Horton's incredible article names names and provides details with regard to all of the following:
* The United States appears to have murdered at least three of the prisoners at Guantánamo. None of these three men had been charged with any crime. Two of these men were set to be released. There is no credible evidence that any of them were terrorists. Evidence strongly suggests that they were beaten and then further tortured through waterboarding on the night they were killed.
* The United States has worked furiously to cover up these murders, spewing countless lies in the process.
* The United States maintained a special torture building ("a black site") far from the main prison camp at Guantánamo, and those who worked at Guantánamo were told to not ask any questions about it. It was called "Camp No," and those who have come forward at considerable risk have reported hearing screaming from that building.

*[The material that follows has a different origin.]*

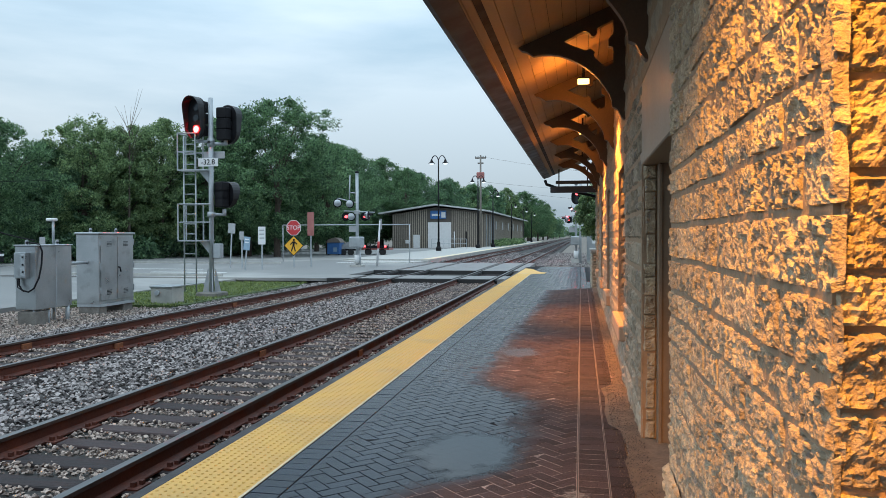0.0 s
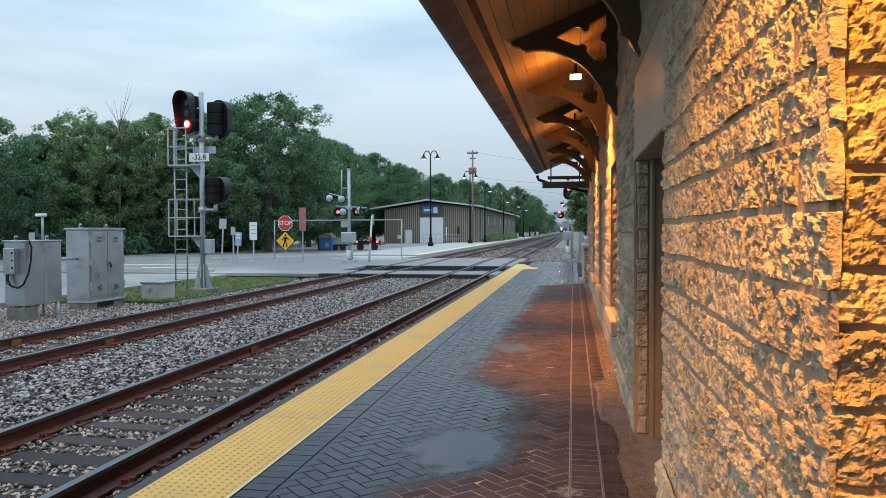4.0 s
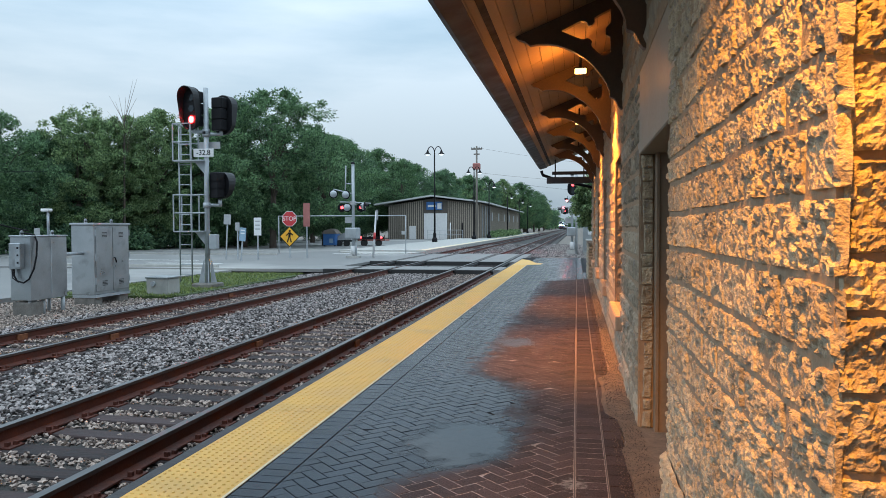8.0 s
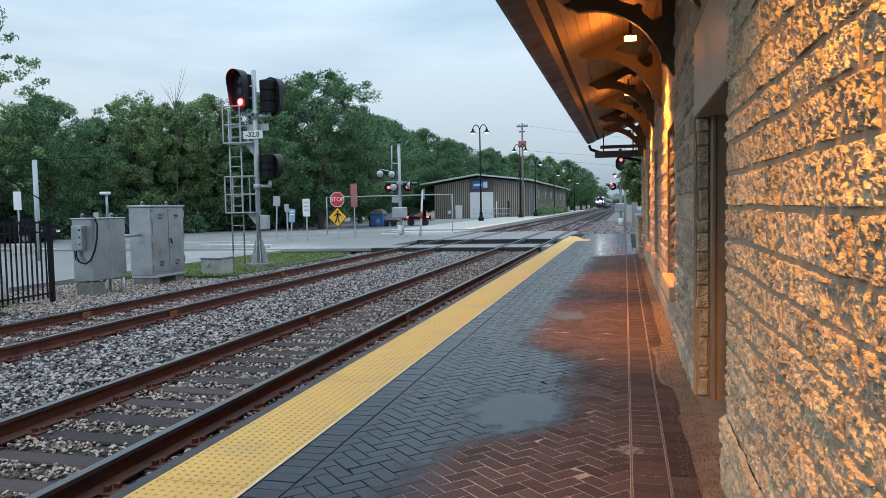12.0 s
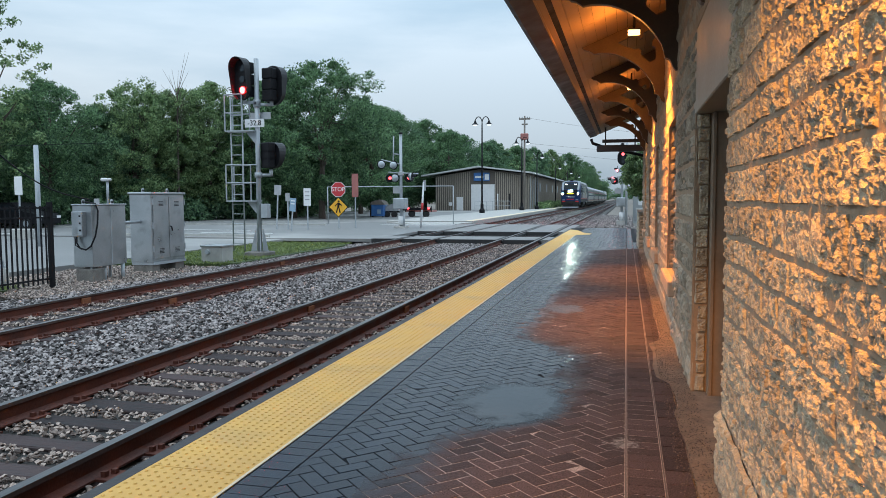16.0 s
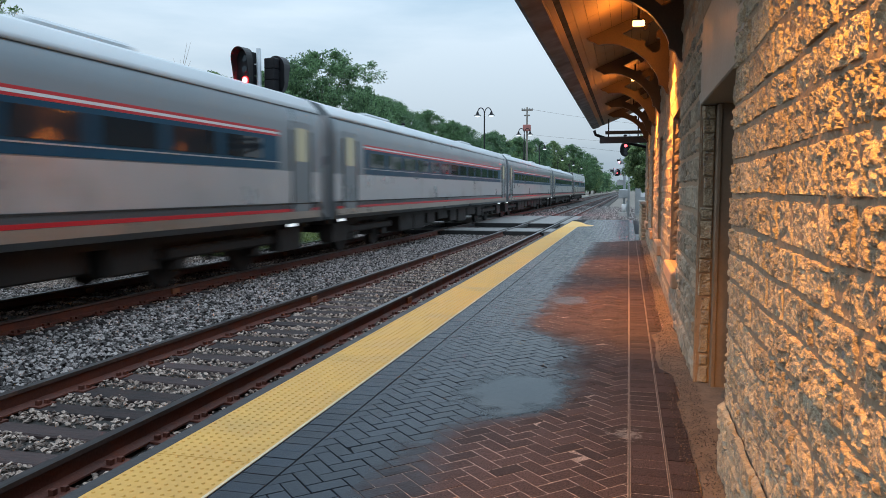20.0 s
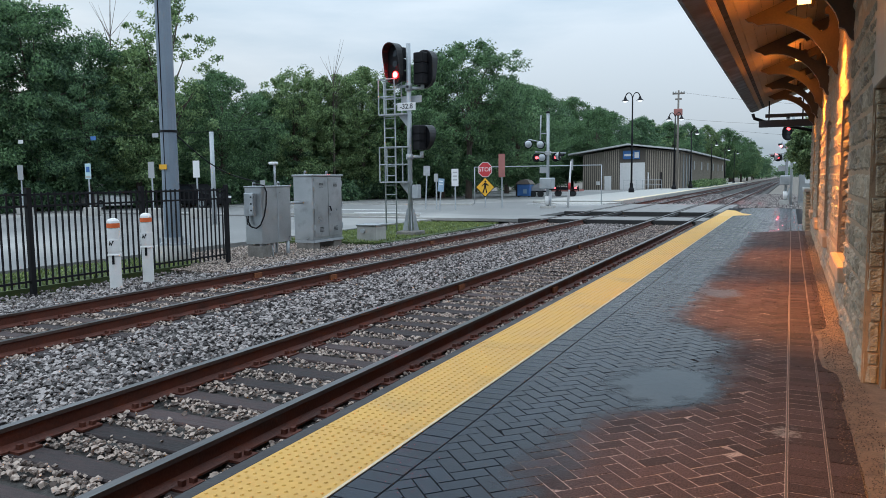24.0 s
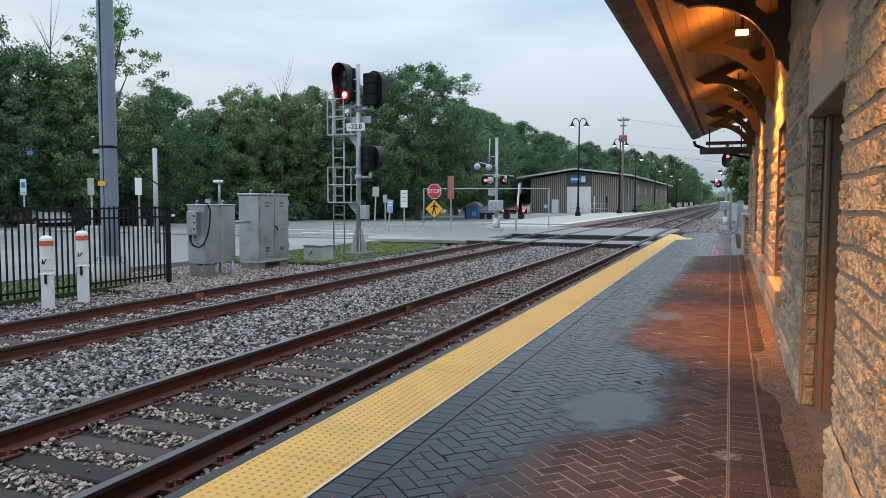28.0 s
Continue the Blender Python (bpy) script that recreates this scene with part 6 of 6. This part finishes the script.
def coach(name, label, fluted=False, seed=1):
    c = thing(name, Matrix(), label, "passenger coach", "coaches")
    skin = FLUTED if fluted else SILVER
    half = 1.57

    def sect(y, k=1.0):
        pts = []
        if fluted:
            for j in range(9):
                z = 0.95 + j * 0.36
                pts.append((half * (1 - 0.10 * abs((z - 2.0) / 1.9) ** 2.2), z))
            for a in (25, 45, 65, 82):
                pts.append((1.36 * math.cos(radians(a)) ** 0.7, 3.83 + 0.02 + 0.1 * math.sin(radians(a)) - 0.06))
        else:
            pts = [(half, 0.95), (half, 1.6), (half, 2.3), (half, 3.0), (half * 0.985, 3.2), (half * 0.93, 3.45), (half * 0.80, 3.66), (half * 0.5, 3.82), (half * 0.2, 3.87)]
        right = [(x * k, y, z) for x, z in pts]
        return right + [(-x, yy, z) for x, yy, z in reversed(right)]
    bm = shell(bmesh.new(), [sect(0.0), sect(0.3), sect(CAR / 2), sect(CAR - 0.7), sect(CAR - 0.35, 0.985 if fluted else 1.0), sect(CAR, 0.86 if fluted else 1.0)])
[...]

* After the three prisoners were apparently murdered, those in charge of Guantánamo viciously attacked the dead men, arguing to the press that "They have no regard for human life, neither ours nor their own."
* In the process of "investigating the suicides," the U.S. government seized all written communications possessed by the other Guantánamo prisoners, including communications clearly constituting attorney-client privilege.
* When presented with the facts presented in Horton's article, the Bush administration and the Obama administration's both refused to conduct any meaningful investigation. Both administrations actively suppressed the truth.
* The Obama administration would simply rather not have to deal with the criminal actions of the Bush administration.
I'm sure that many Americans are disgusted, as I am, that the United States has engaged in this sort of behavior. I'm also sure that millions of Americans would be outraged that Horton would dare to accuse the United States of anything improper; these sorts of people (I've met some of them and I've heard many on television) don't care whether the Guantanamo prisoners were really terrorists and don't care whether they were tortured. It's disturbing on many levels. It all makes you wonder what has become of us.
The following is from a related article from yesterday's NYT, where it is reported that the Obama Administration is upset that a British Court released U.S. information indicating that U.S. treatment of prisoners "violated legal prohibitions against torture and cruel, inhumane and degrading treatment of prisoners." You'd think that Mr. Obama would abide by his campaign promise to be an open book, but he's doing the opposite:
A spokesman for President Obama expressed “deep disappointment” in the court’s decision, which might have been shocking except that Mr. Obama has refused to support any real investigation of Mr. Bush’s lawless detention policies. His lawyers have tried to shut down court cases filed by victims of those policies, with the same extravagant claims of state secrets and executive power that Mr. Bush made.
In another a related matter, Dick Cheney reminded the world yesterday that he has long been a big fan of A) waterboarding and B) telling his lawyers what to tell him.